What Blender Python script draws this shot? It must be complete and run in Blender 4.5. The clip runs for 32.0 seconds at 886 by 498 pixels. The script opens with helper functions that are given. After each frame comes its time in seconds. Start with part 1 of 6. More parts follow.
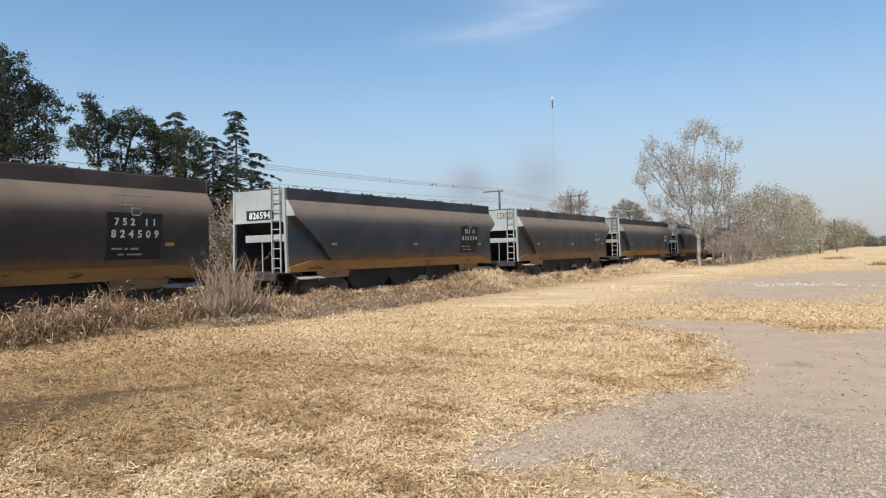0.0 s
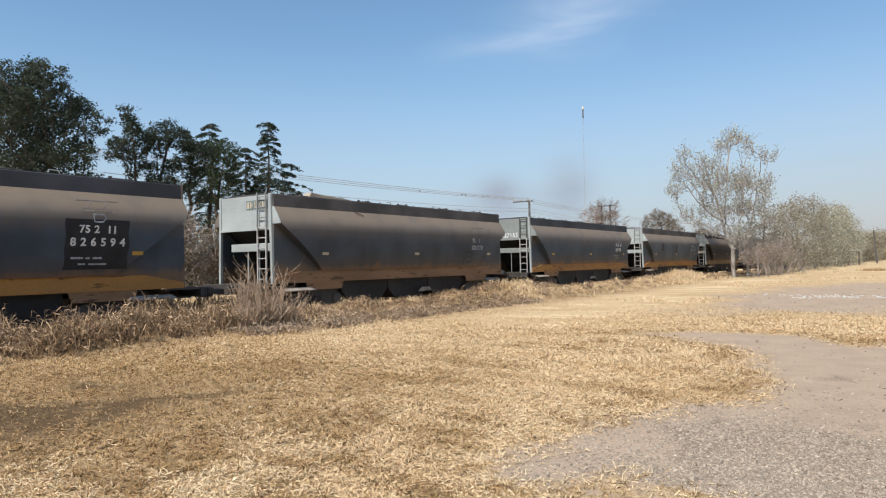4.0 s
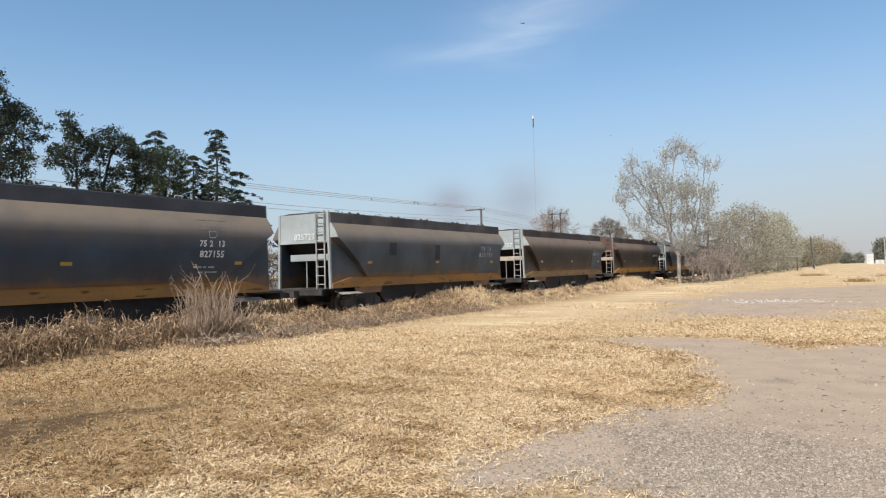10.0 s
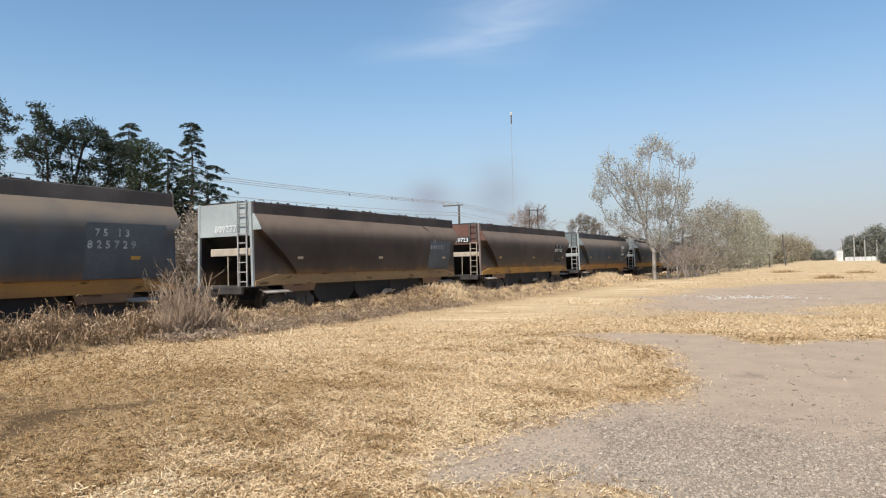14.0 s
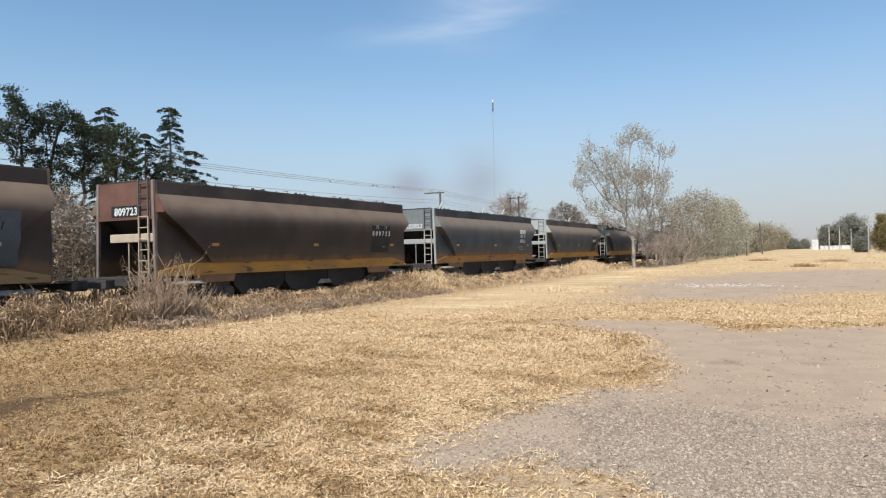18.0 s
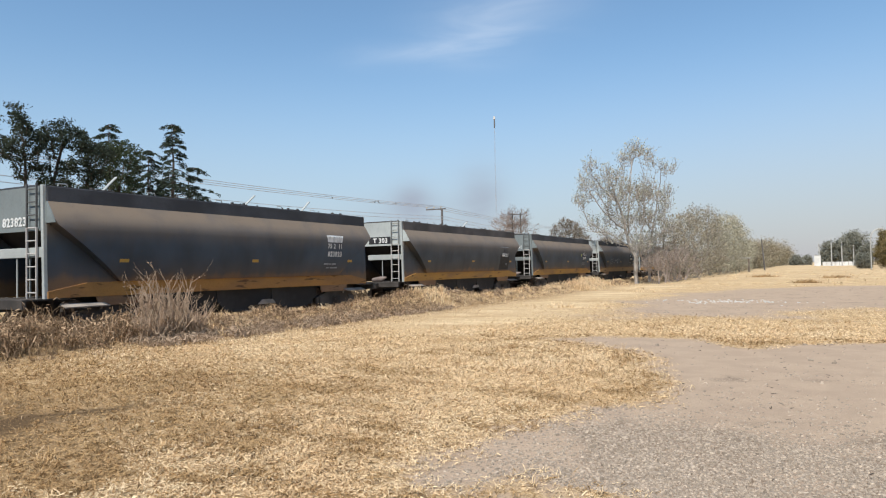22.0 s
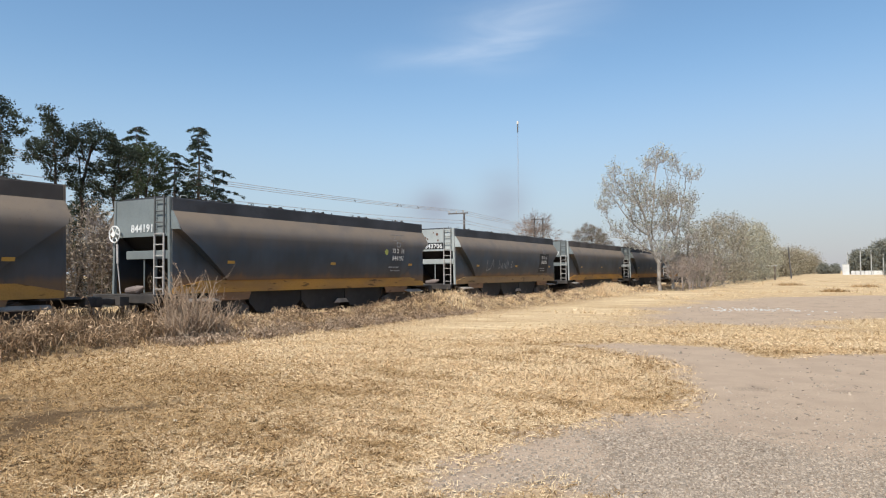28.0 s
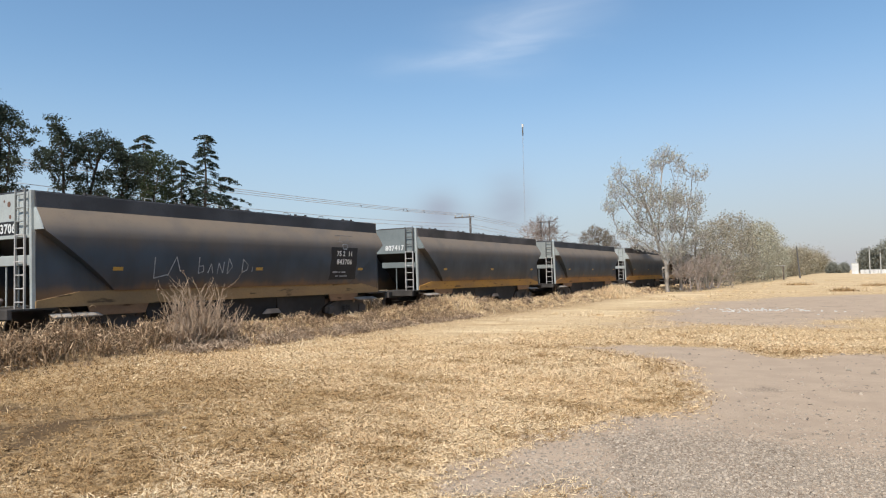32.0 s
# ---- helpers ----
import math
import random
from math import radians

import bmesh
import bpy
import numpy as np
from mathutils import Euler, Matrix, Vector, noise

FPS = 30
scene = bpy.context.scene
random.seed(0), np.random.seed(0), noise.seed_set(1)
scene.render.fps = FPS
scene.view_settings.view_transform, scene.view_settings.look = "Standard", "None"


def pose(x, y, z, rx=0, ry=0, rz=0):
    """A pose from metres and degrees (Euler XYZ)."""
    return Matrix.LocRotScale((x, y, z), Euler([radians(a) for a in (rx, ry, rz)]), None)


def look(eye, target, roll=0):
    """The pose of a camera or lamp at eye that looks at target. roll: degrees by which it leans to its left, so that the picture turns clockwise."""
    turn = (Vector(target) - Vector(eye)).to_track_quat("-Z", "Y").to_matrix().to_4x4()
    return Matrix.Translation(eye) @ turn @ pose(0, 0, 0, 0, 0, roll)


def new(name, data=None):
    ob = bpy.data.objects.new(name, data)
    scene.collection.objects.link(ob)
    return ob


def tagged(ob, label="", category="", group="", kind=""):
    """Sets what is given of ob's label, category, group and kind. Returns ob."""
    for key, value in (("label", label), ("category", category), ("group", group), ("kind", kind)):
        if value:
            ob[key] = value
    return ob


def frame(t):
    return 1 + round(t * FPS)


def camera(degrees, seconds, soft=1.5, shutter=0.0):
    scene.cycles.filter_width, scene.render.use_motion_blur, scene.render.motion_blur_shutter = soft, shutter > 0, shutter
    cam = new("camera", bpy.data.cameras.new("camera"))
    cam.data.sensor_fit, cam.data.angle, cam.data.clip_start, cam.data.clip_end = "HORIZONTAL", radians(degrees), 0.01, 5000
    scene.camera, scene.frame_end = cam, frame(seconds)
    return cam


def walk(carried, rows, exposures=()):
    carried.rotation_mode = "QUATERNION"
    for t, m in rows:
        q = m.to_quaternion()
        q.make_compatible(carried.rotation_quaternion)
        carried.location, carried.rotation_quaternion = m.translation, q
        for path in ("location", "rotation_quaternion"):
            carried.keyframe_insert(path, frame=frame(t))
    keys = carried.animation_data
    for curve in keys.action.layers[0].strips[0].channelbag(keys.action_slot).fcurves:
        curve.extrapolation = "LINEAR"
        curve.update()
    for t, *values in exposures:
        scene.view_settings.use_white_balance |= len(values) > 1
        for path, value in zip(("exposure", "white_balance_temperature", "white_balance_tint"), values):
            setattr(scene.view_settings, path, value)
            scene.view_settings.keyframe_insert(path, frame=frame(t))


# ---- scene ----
cam = camera(65.0, 32.0, soft=1.15)
CAMERA_HEIGHT = 1.6
PATH = [
    (0.0, 32.41, 0.31, 1.25), (0.5, 32.64, 0.60, 0.99), (1.0, 32.92, 1.36, 0.91), (1.5, 33.02, 0.86, 0.96),
    (2.0, 33.12, 0.88, 0.54), (2.5, 34.00, 0.97, 0.77), (4.5, 34.86, 1.20, 1.04), (5.0, 33.53, 1.59, 0.93),
    (5.5, 31.79, 0.83, 1.18), (6.0, 32.09, 0.85, 1.25), (6.5, 32.45, 0.96, 1.22), (7.0, 32.63, 1.28, 1.54),
    (7.5, 32.23, 1.67, 1.62), (8.0, 32.58, 1.62, 1.86), (8.5, 33.06, 1.77, 1.72), (9.0, 33.82, 2.24, 1.35),
    (9.5, 32.24, 1.74, 1.99), (10.0, 30.94, 1.78, 1.46), (10.5, 30.23, 1.73, 1.77), (11.0, 29.15, 1.51, 1.50),
    (11.5, 30.96, 2.01, 1.29), (12.0, 30.54, 1.87, 0.69), (12.5, 31.12, 1.82, 0.90), (13.0, 30.05, 2.16, 1.26),
    (13.5, 29.57, 1.88, 1.00), (14.0, 29.09, 1.37, 1.26), (14.5, 28.26, 0.13, 0.78), (16.5, 27.36, -0.11, 0.81),
    (17.0, 27.35, -0.34, 0.51), (17.5, 27.08, 0.10, 0.37), (18.0, 27.53, 0.31, 1.09), (18.5, 27.74, 0.56, 0.95),
    (19.0, 28.17, 0.74, 1.16), (19.5, 28.24, 1.00, 0.98), (20.0, 28.04, 1.19, 0.99), (20.5, 28.29, 0.96, 1.19),
    (21.0, 27.67, 1.11, 1.44), (21.5, 28.11, 1.32, 1.21), (22.0, 27.68, 1.65, 1.10), (22.5, 27.79, 1.59, 0.94),
    (23.0, 28.08, 1.40, 0.83), (23.5, 28.34, 1.41, 0.92), (24.0, 28.72, 1.31, 1.02), (24.5, 27.57, 1.43, 1.12),
    (25.0, 27.87, 1.88, 0.88), (25.5, 27.73, 2.16, 0.65), (27.5, 28.66, 1.96, 0.44), (28.0, 29.45, 2.01, 0.40),
    (28.5, 29.77, 2.29, 0.65), (29.0, 28.02, 1.78, 0.58), (29.5, 27.79, 1.66, 0.58), (30.0, 28.44, 2.41, 0.26),
    (30.5, 29.83, 2.54, 0.25), (31.0, 29.94, 2.31, 0.80), (31.5, 28.85, 2.45, 0.63), (32.0, 30.02, 2.35, 1.11)]
walk(cam, [(t, pose(0, 0, CAMERA_HEIGHT, 90 + pitch, roll, yaw)) for t, yaw, pitch, roll in PATH],
     exposures=[(0, 0.55), (32, 0.55)])

# ---- sky and sun ----
SUN_WAY = Vector((0.03, -0.62, 0.86)).normalized()     # towards the sun
world = bpy.data.worlds.new("sky")
scene.world = world
world.use_nodes = True
wn, wl = world.node_tree.nodes, world.node_tree.links
sky = wn.new("ShaderNodeTexSky")
sky.sky_type = "NISHITA"
sky.sun_disc = False
sky.sun_elevation = math.asin(SUN_WAY.z)
sky.sun_rotation = math.atan2(SUN_WAY.x, SUN_WAY.y)
sky.air_density, sky.dust_density, sky.ozone_density = 1.0, 0.7, 1.3
wco = wn.new("ShaderNodeTexCoord")


def math_node(nodes, links, op, a, b=None, clamp=False):
    n = nodes.new("ShaderNodeMath")
    n.operation, n.use_clamp = op, clamp
    for i, v in enumerate((a, b)):
        if v is None:
            continue
        if isinstance(v, (int, float)):
            n.inputs[i].default_value = v
        else:
            links.new(v, n.inputs[i])
    return n.outputs[0]


# thin wisps of high cloud
wmap = wn.new("ShaderNodeMapping")
wmap.inputs["Scale"].default_value = (1.6, 1.6, 7.0)
wmap.inputs["Rotation"].default_value = (0.0, radians(-3), radians(20))
wl.new(wco.outputs["Generated"], wmap.inputs[0])
wisp = wn.new("ShaderNodeTexNoise")
wisp.inputs["Scale"].default_value = 3.2
wisp.inputs["Detail"].default_value = 6.0
wisp.inputs["Roughness"].default_value = 0.5
wisp.inputs["Distortion"].default_value = 0.5
wl.new(wmap.outputs[0], wisp.inputs["Vector"])
wramp = wn.new("ShaderNodeMapRange")
wramp.interpolation_type = "SMOOTHSTEP"
wramp.inputs[1].default_value, wramp.inputs[2].default_value = 0.34, 0.82
wl.new(wisp.outputs[0], wramp.inputs[0])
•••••
> [Brief]:
Restate the entire listing word for word, excluding pictures.

> [Written answer]:
What Blender Python script draws this shot? It must be complete and run in Blender 4.5. The clip runs for 32.0 seconds at 886 by 498 pixels. The script opens with helper functions that are given. After each frame comes its time in seconds. Start with part 1 of 6. More parts follow.
0.0 s
4.0 s
10.0 s
14.0 s
18.0 s
22.0 s
28.0 s
32.0 s
# ---- helpers ----
import math
import random
from math import radians

import bmesh
import bpy
import numpy as np
from mathutils import Euler, Matrix, Vector, noise

FPS = 30
scene = bpy.context.scene
random.seed(0), np.random.seed(0), noise.seed_set(1)
scene.render.fps = FPS
scene.view_settings.view_transform, scene.view_settings.look = "Standard", "None"


def pose(x, y, z, rx=0, ry=0, rz=0):
    """A pose from metres and degrees (Euler XYZ)."""
    return Matrix.LocRotScale((x, y, z), Euler([radians(a) for a in (rx, ry, rz)]), None)


def look(eye, target, roll=0):
    """The pose of a camera or lamp at eye that looks at target. roll: degrees by which it leans to its left, so that the picture turns clockwise."""
    turn = (Vector(target) - Vector(eye)).to_track_quat("-Z", "Y").to_matrix().to_4x4()
    return Matrix.Translation(eye) @ turn @ pose(0, 0, 0, 0, 0, roll)


def new(name, data=None):
    ob = bpy.data.objects.new(name, data)
    scene.collection.objects.link(ob)
    return ob


def tagged(ob, label="", category="", group="", kind=""):
    """Sets what is given of ob's label, category, group and kind. Returns ob."""
    for key, value in (("label", label), ("category", category), ("group", group), ("kind", kind)):
        if value:
            ob[key] = value
    return ob


def frame(t):
    return 1 + round(t * FPS)


def camera(degrees, seconds, soft=1.5, shutter=0.0):
    scene.cycles.filter_width, scene.render.use_motion_blur, scene.render.motion_blur_shutter = soft, shutter > 0, shutter
    cam = new("camera", bpy.data.cameras.new("camera"))
    cam.data.sensor_fit, cam.data.angle, cam.data.clip_start, cam.data.clip_end = "HORIZONTAL", radians(degrees), 0.01, 5000
    scene.camera, scene.frame_end = cam, frame(seconds)
    return cam


def walk(carried, rows, exposures=()):
    carried.rotation_mode = "QUATERNION"
    for t, m in rows:
        q = m.to_quaternion()
        q.make_compatible(carried.rotation_quaternion)
        carried.location, carried.rotation_quaternion = m.translation, q
        for path in ("location", "rotation_quaternion"):
            carried.keyframe_insert(path, frame=frame(t))
    keys = carried.animation_data
    for curve in keys.action.layers[0].strips[0].channelbag(keys.action_slot).fcurves:
        curve.extrapolation = "LINEAR"
        curve.update()
    for t, *values in exposures:
        scene.view_settings.use_white_balance |= len(values) > 1
        for path, value in zip(("exposure", "white_balance_temperature", "white_balance_tint"), values):
            setattr(scene.view_settings, path, value)
            scene.view_settings.keyframe_insert(path, frame=frame(t))


# ---- scene ----
cam = camera(65.0, 32.0, soft=1.15)
CAMERA_HEIGHT = 1.6
PATH = [
    (0.0, 32.41, 0.31, 1.25), (0.5, 32.64, 0.60, 0.99), (1.0, 32.92, 1.36, 0.91), (1.5, 33.02, 0.86, 0.96),
    (2.0, 33.12, 0.88, 0.54), (2.5, 34.00, 0.97, 0.77), (4.5, 34.86, 1.20, 1.04), (5.0, 33.53, 1.59, 0.93),
    (5.5, 31.79, 0.83, 1.18), (6.0, 32.09, 0.85, 1.25), (6.5, 32.45, 0.96, 1.22), (7.0, 32.63, 1.28, 1.54),
    (7.5, 32.23, 1.67, 1.62), (8.0, 32.58, 1.62, 1.86), (8.5, 33.06, 1.77, 1.72), (9.0, 33.82, 2.24, 1.35),
    (9.5, 32.24, 1.74, 1.99), (10.0, 30.94, 1.78, 1.46), (10.5, 30.23, 1.73, 1.77), (11.0, 29.15, 1.51, 1.50),
    (11.5, 30.96, 2.01, 1.29), (12.0, 30.54, 1.87, 0.69), (12.5, 31.12, 1.82, 0.90), (13.0, 30.05, 2.16, 1.26),
    (13.5, 29.57, 1.88, 1.00), (14.0, 29.09, 1.37, 1.26), (14.5, 28.26, 0.13, 0.78), (16.5, 27.36, -0.11, 0.81),
    (17.0, 27.35, -0.34, 0.51), (17.5, 27.08, 0.10, 0.37), (18.0, 27.53, 0.31, 1.09), (18.5, 27.74, 0.56, 0.95),
    (19.0, 28.17, 0.74, 1.16), (19.5, 28.24, 1.00, 0.98), (20.0, 28.04, 1.19, 0.99), (20.5, 28.29, 0.96, 1.19),
    (21.0, 27.67, 1.11, 1.44), (21.5, 28.11, 1.32, 1.21), (22.0, 27.68, 1.65, 1.10), (22.5, 27.79, 1.59, 0.94),
    (23.0, 28.08, 1.40, 0.83), (23.5, 28.34, 1.41, 0.92), (24.0, 28.72, 1.31, 1.02), (24.5, 27.57, 1.43, 1.12),
    (25.0, 27.87, 1.88, 0.88), (25.5, 27.73, 2.16, 0.65), (27.5, 28.66, 1.96, 0.44), (28.0, 29.45, 2.01, 0.40),
    (28.5, 29.77, 2.29, 0.65), (29.0, 28.02, 1.78, 0.58), (29.5, 27.79, 1.66, 0.58), (30.0, 28.44, 2.41, 0.26),
    (30.5, 29.83, 2.54, 0.25), (31.0, 29.94, 2.31, 0.80), (31.5, 28.85, 2.45, 0.63), (32.0, 30.02, 2.35, 1.11)]
walk(cam, [(t, pose(0, 0, CAMERA_HEIGHT, 90 + pitch, roll, yaw)) for t, yaw, pitch, roll in PATH],
     exposures=[(0, 0.55), (32, 0.55)])

# ---- sky and sun ----
SUN_WAY = Vector((0.03, -0.62, 0.86)).normalized()     # towards the sun
world = bpy.data.worlds.new("sky")
scene.world = world
world.use_nodes = True
wn, wl = world.node_tree.nodes, world.node_tree.links
sky = wn.new("ShaderNodeTexSky")
sky.sky_type = "NISHITA"
sky.sun_disc = False
sky.sun_elevation = math.asin(SUN_WAY.z)
sky.sun_rotation = math.atan2(SUN_WAY.x, SUN_WAY.y)
sky.air_density, sky.dust_density, sky.ozone_density = 1.0, 0.7, 1.3
wco = wn.new("ShaderNodeTexCoord")


def math_node(nodes, links, op, a, b=None, clamp=False):
    n = nodes.new("ShaderNodeMath")
    n.operation, n.use_clamp = op, clamp
    for i, v in enumerate((a, b)):
        if v is None:
            continue
        if isinstance(v, (int, float)):
            n.inputs[i].default_value = v
        else:
            links.new(v, n.inputs[i])
    return n.outputs[0]


# thin wisps of high cloud
wmap = wn.new("ShaderNodeMapping")
wmap.inputs["Scale"].default_value = (1.6, 1.6, 7.0)
wmap.inputs["Rotation"].default_value = (0.0, radians(-3), radians(20))
wl.new(wco.outputs["Generated"], wmap.inputs[0])
wisp = wn.new("ShaderNodeTexNoise")
wisp.inputs["Scale"].default_value = 3.2
wisp.inputs["Detail"].default_value = 6.0
wisp.inputs["Roughness"].default_value = 0.5
wisp.inputs["Distortion"].default_value = 0.5
wl.new(wmap.outputs[0], wisp.inputs["Vector"])
wramp = wn.new("ShaderNodeMapRange")
wramp.interpolation_type = "SMOOTHSTEP"
wramp.inputs[1].default_value, wramp.inputs[2].default_value = 0.34, 0.82
wl.new(wisp.outputs[0], wramp.inputs[0])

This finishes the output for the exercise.